Without the images, write out the whole listing exactly.

- [Collected data]:
* START *

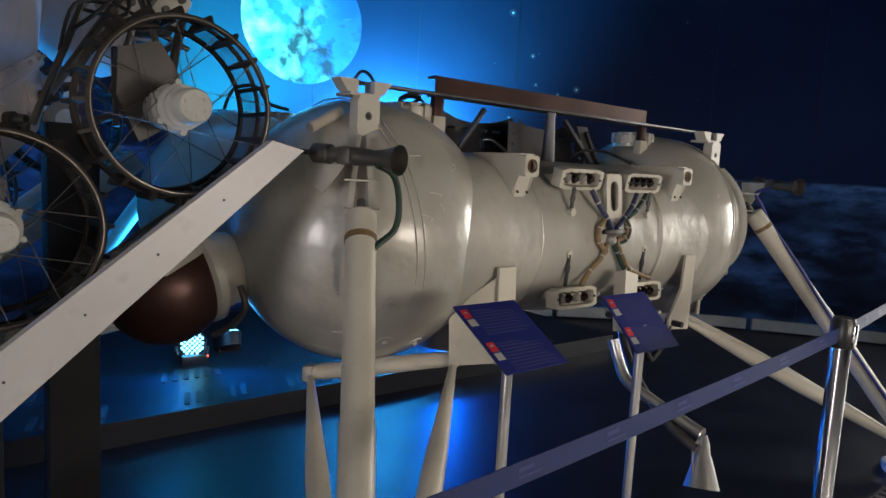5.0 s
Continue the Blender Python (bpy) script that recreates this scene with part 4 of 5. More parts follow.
def info_sign(tl, tr, bl, label, rows):
    tl, tr, bl = Vector(tl), Vector(tr), Vector(bl)
    c = (tr + bl) / 2
    t = thing("info_sign", (c.x, c.y, 0), label, "sign", "information signs")
    w, h = (tr - tl).length, (bl - tl).length
    m = axes(tl, tr - tl, tl - bl)
    part("panel", plate(B(), [(0, -h), (w, -h), (w, 0), (0, 0)], 0.006, m @ Matrix.Translation((0, 0, -0.006))), SIGN, t, "dark blue printed panel")
    for r in range(rows):
        y0 = -h * (0.06 + r / rows)
        sq = part("number_tile", plate(B(), square(0.028, 0.034, 4, 0.022, y0 - 0.02), 0.001, m @ Matrix.Translation((0, 0, 0.0005))), RED, t, "red tile with a pale number")
        bm = plate(B(), square(0.012, 0.004, 4, 0.022, y0 - 0.016), 0.0006, m @ Matrix.Translation((0, 0, 0.0016)))
        part("number", bm, TIE, sq)
        part("pale_tile", plate(B(), square(0.028, 0.026, 4, 0.022, y0 - 0.056), 0.001, m @ Matrix.Translation((0, 0, 0.0005))), TIE, t)
        bm = B()
        rg = random.Random(r + 3)
        nl = 9 if rows == 2 else 16
        for k in range(nl):
            lw = w * (0.74 if k else 0.45) * rg.uniform(0.82, 1.0)
            plate(bm, square(lw, 0.0035, 4, 0.045 + lw / 2, y0 - 0.010 - k * (h / rows * 0.80) / nl), 0.0006, m @ Matrix.Translation((0, 0, 0.0005)))
        part("text_block", bm, SIGNTEXT, t)
    part("post", tube(B(), (c.x, c.y, 0.01), (c.x, c.y, c.z - 0.012), 0.016, seg=16), ALU, t, "brushed metal post")
    part("tilt_block", box(B(), (c.x, c.y, c.z - 0.022), (0.05, 0.05, 0.025), m.to_3x3()), ALU, t)
    part("base_plate", box(B(), (c.x, c.y, 0.006), (0.22, 0.22, 0.012), bevel=0.003), ALU, t)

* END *

- [Expected answer]:
5.0 s
Continue the Blender Python (bpy) script that recreates this scene with part 4 of 5. More parts follow.
def info_sign(tl, tr, bl, label, rows):
    tl, tr, bl = Vector(tl), Vector(tr), Vector(bl)
    c = (tr + bl) / 2
    t = thing("info_sign", (c.x, c.y, 0), label, "sign", "information signs")
    w, h = (tr - tl).length, (bl - tl).length
    m = axes(tl, tr - tl, tl - bl)
    part("panel", plate(B(), [(0, -h), (w, -h), (w, 0), (0, 0)], 0.006, m @ Matrix.Translation((0, 0, -0.006))), SIGN, t, "dark blue printed panel")
    for r in range(rows):
        y0 = -h * (0.06 + r / rows)
        sq = part("number_tile", plate(B(), square(0.028, 0.034, 4, 0.022, y0 - 0.02), 0.001, m @ Matrix.Translation((0, 0, 0.0005))), RED, t, "red tile with a pale number")
        bm = plate(B(), square(0.012, 0.004, 4, 0.022, y0 - 0.016), 0.0006, m @ Matrix.Translation((0, 0, 0.0016)))
        part("number", bm, TIE, sq)
        part("pale_tile", plate(B(), square(0.028, 0.026, 4, 0.022, y0 - 0.056), 0.001, m @ Matrix.Translation((0, 0, 0.0005))), TIE, t)
        bm = B()
        rg = random.Random(r + 3)
        nl = 9 if rows == 2 else 16
        for k in range(nl):
            lw = w * (0.74 if k else 0.45) * rg.uniform(0.82, 1.0)
            plate(bm, square(lw, 0.0035, 4, 0.045 + lw / 2, y0 - 0.010 - k * (h / rows * 0.80) / nl), 0.0006, m @ Matrix.Translation((0, 0, 0.0005)))
        part("text_block", bm, SIGNTEXT, t)
    part("post", tube(B(), (c.x, c.y, 0.01), (c.x, c.y, c.z - 0.012), 0.016, seg=16), ALU, t, "brushed metal post")
    part("tilt_block", box(B(), (c.x, c.y, c.z - 0.022), (0.05, 0.05, 0.025), m.to_3x3()), ALU, t)
    part("base_plate", box(B(), (c.x, c.y, 0.006), (0.22, 0.22, 0.012), bevel=0.003), ALU, t)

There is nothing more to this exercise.